El veneno del teatro es un thriller en formato teatral que reúne a Mario Gas en la dirección, Rodolf Sirera como autor (Premio Nacional de Teatro, 1997) y Miguel Ángel Solá y Daniel Freire como pareja protagonista. Esta obra es una coproducción de los Teatros del Canal, Clece, Concha Busto Producción y Distribución, y Maji.
Escrita originariamente como un “diálogo ilustrado”, la obra abandona en manos de los personajes el plano de la especulación teórica para comenzar un juego dramático entre ellos. En esta partida, cada envite aumenta la tensión que traspasa los límites del escenario.
Entre la realidad y la ficción
El comediante Gabriel de Beaumont (Daniel Freire) recibe una invitación de un misterioso marqués (Miguel Ángel Solá) que le encomienda representar una obra escrita por él mismo con la finalidad de observar los límites de la interpretación.
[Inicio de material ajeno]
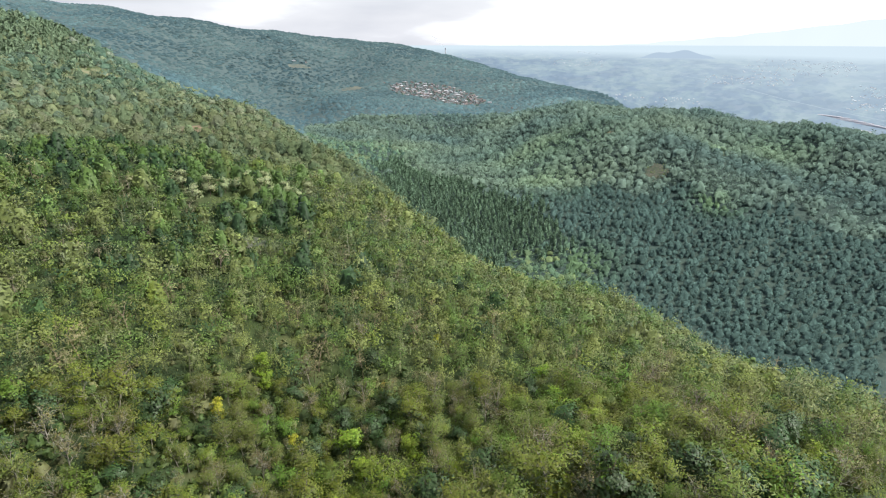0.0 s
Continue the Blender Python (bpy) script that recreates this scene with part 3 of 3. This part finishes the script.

Con este punto de partida, tanto el público como los mismos personajes tendrán que saber discernir entre la realidad y la ficción, lo plausible y lo increíble ente la jugada limpia y el farol.
Desde su primera representación en 1978, El veneno del teatro ha sido traducida y estrenada en ocho países. En esta ocasión, la jugada se completa con la versión de José María Rodríguez Méndez, que busca profundizar en las preguntas más básicas del teatro puro: ¿Se puede interpretar lo que nunca se ha vivido? ¿Es el teatro arte y técnica o realidad trascendente? La obra presenta así un espectáculo de teatro en su esencia más limpia donde los personajes compiten sin saber quién tiene la carta más alta.
Debate sobre el escenario
El texto de Rodolf Sirera demuestra su actualidad al recuperar un debate que sigue vivo entre teóricos de la interpretación. La pieza se hace eco de las dos corrientes contrarias que en los siglos XVIII y XIX dividieron a los teóricos del teatro. Por una parte había quien defendía la importancia de que el actor se identificara con el personaje, hasta el punto de que mezclara sus sentimientos personales con los de aquél al que interpretaba. Términos como la declamación o la técnica implicaban la falsedad en la actuación, y por tanto, hacían imposible conectar con el espectador. Por otro lado, Diderot y sus seguidores hablaban de la necesidad de separar el estado emocional del artista, de los personajes. Según explica el ilustrado en La paradoja del comediante, de no ser así, la obra variaría dependiendo del estado anímico del actor. Éste debería ser siempre consciente de que “él no es el personaje, y el personaje no es él”.